Michele Chelednik taught with Frank Peck at Spring Ridge and is a close friend of Holly's. She was among the first to hear from Holly last month that Frank would be home in time for the start of practice. Chelednik spotted Smith and Kohn working out together at nearby Patuxent Naval Air Station, and gave them the news.
"It was in the air that he was coming back," she said, "and when I told them when he was actually going to be on American soil, well, they couldn't wait."
Peck arrived at Fort Drum in Watertown, N.Y., on Nov. 4, and his wife and children were there to meet him. Four days later, he returned home to California, Md., just in time to celebrate Faith's 11th birthday.
The next morning he was at Great Mills, poking through the storage closet. Leddy and Smith heard he was there and rushed to give him a hug.
"It's just like a relief," Leddy said. "He's back for sure."
On Monday, more than 100 kids greeted Peck in room H-39 as the coach collected physical forms and permission slips for those wanting to play basketball at Great Mills. The room was dead silent. Every student gave Peck his undivided attention as he laid out the ground rules for the program. Peck stressed discipline, teamwork, sacrifice -- traits that ruled his life the past 12 months.
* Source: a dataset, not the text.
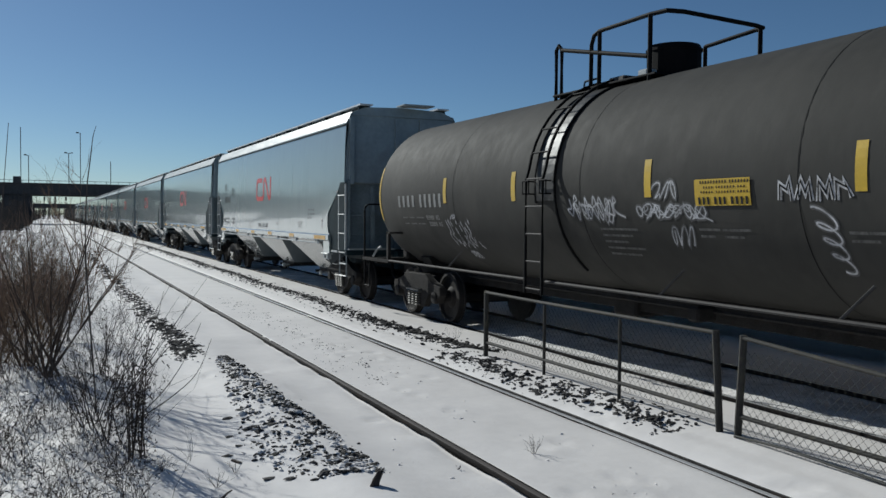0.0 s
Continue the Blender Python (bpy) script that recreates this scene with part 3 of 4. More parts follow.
def stencils(car, mark, load):
    """Car number and the painted weights, at the rear end."""
    put = on_side()
    bars("initial_bar", "XX", 14.95, 2.86, 3.09, 0.16, 0.08, put, INK, car, "black initials drawn as bars")
    bars("number_bar", mark, 14.90, 2.40, 2.615, 0.13, 0.046, put, INK, car, "black car number drawn as bars")
    edge = tubes(0.008, [put(13.51, 2.64), put(13.51, 2.91), put(13.26, 2.91), put(13.26, 2.64), put(13.51, 2.64)], sides=4)
    part("stencil_frame", edge, INK, car)
    lettering("PLATE", 0.06, 13.475, 2.825, car)
    lettering("C", 0.13, 13.43, 2.675, car)
    lettering("LD LMT " + load[0], 0.105, 14.635, 1.78, car)
    lettering("LT WT  " + load[1], 0.105, 14.635, 1.638, car)
    lettering(load[2] + " KG", 0.105, 13.455, 1.787, car)
    lettering(load[3] + " KG", 0.105, 13.40, 1.642, car)


CARS = []   # (thing, u of its front coupling plane before it rolls)
first_u = 17.47
base_car = hopper_car()
LOADS = {0: ("111111", ("226900", "59100", "102900", "26800")), 1: ("111111", ("226900", "59100", "102900", "26800")),
         2: ("111111", ("226800", "59200", "102800", "26800")), 3: ("111111", ("226800", "59200", "102800", "26800"))}
hoppers = [base_car]
for k in range(1, 12):
    hoppers.append(copy_thing(base_car, pose(TRAIN_X, first_u + PITCH * k, 0)))
for k, h in enumerate(hoppers):
    if k < 7:
        stencils(h, "888888", LOADS.get(k, LOADS[3])[1])
    CARS.append((h, first_u + PITCH * k))


def tank_car():
    car = thing("tank_car", "weathered black tank car with chalky scrawls and yellow marks", "railcar")
    R, ZC, A, B = 1.435, 2.36, 0.60, 16.62
    prof = [(A, 0.05)] + [(A + 0.55 * (1 - math.cos(q)), R * math.sin(q)) for q in (math.pi / 2 * k / 8 for k in range(1, 9))]
    prof += [(A + 0.55 + k * (B - A - 1.1) / 6, R) for k in range(1, 6)]
    prof += [(A + B - p, r) for p, r in reversed(prof[:9])]
    tank = part("tank", lathe(bmesh.new(), prof, (0, 0, ZC), 64, "y"), TANK, car, "long black riveted tank shell", smooth=True)

    def put(off):
        def f(u, z):
            q = (R + off)
            dz = z - ZC
            u2 = max(0.0, u - (B - 0.55))
            k = 1 - (u2 / 0.62) ** 2 * 0.5
            return (-math.sqrt(max(0.02, (q * k) ** 2 - dz * dz)), u, z)
        return f

    on = put(0.005)
    for u in (2.6, 5.64, 9.05, 12.72):
        ring = bmesh.new()
        ribs = [(ZC + (R + 0.004) * math.sin(q), -(R + 0.004) * math.cos(q)) for q in (math.pi * k / 24 - 1.2 for k in range(32))]
        for (z0, x0), (z1, x1) in zip(ribs, ribs[1:]):
            ring.faces.new([ring.verts.new(p) for p in ((x0, u, z0), (x0, u + 0.012, z0), (x1, u + 0.012, z1), (x1, u, z1))])
        part("weld_seam", ring, BLACK, tank)
    for u in (13.045, 10.73, 7.73, 5.0):
        bm = ribbon(bmesh.new(), [(u, 2.165 + 0.42 * k / 6) for k in range(7)], 0.115, on)
        part("reflector", bm, SIGN, car, "upright yellow reflective strip")
    hd = bmesh.new()
    pts = []
    for k in range(9):
        q = -0.36 + 0.75 * k / 8
        pts.append(q)
    for q0, q1 in zip(pts, pts[1:]):
        def hp(q, d):
            r = R + 0.008 - d * 0.022
            return (-r * math.cos(q), B - 0.58 + d * 0.12, ZC + r * math.sin(q))
        hd.faces.new([hd.verts.new(p) for p in (hp(q0, 0), hp(q1, 0), hp(q1, 1), hp(q0, 1))])
    part("reflector", hd, SIGN, car, "yellow reflective strip on the tank head")
    bars("initial_bar", "XXXX", 15.16, 2.11, 2.32, 0.165, 0.055, on, MARK, car, "white initials drawn as bars")
    bars("number_bar", "88888", 14.15, 2.10, 2.33, 0.155, 0.048, on, MARK, car, "white car number drawn as bars")
    def faint(u, z, length):
        part("faded_print", ribbon(bmesh.new(), [(u - length * k / 6, z) for k in range(7)], 0.026, on), FAINT, car, "faded line of white print")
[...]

"Don't blame someone else because you think you got a raw deal," he said.
"You'll tuck your shirts in. If I see your underwear, you'll be asked to leave."
His orders were succinct and unmistakable.
"He's a lot more serious and disciplined this year," Moore said. "That's good. We really need a role model and being that he went to the Army, he can show us more leadership than any other coach."
Tuesday night, the world was perfect again for Frank Peck. While his players were stretching, he walked over to the scorer's table where Faith sat, and helped her with her math homework. Holly had to chase 20-month-old Camdyn each time she came close to running onto the court.
With his whistle in his mouth, Peck stopped to look around the gymnasium, and knew he was home.
Said Kohn, "He's not only our basketball coach, he's our family."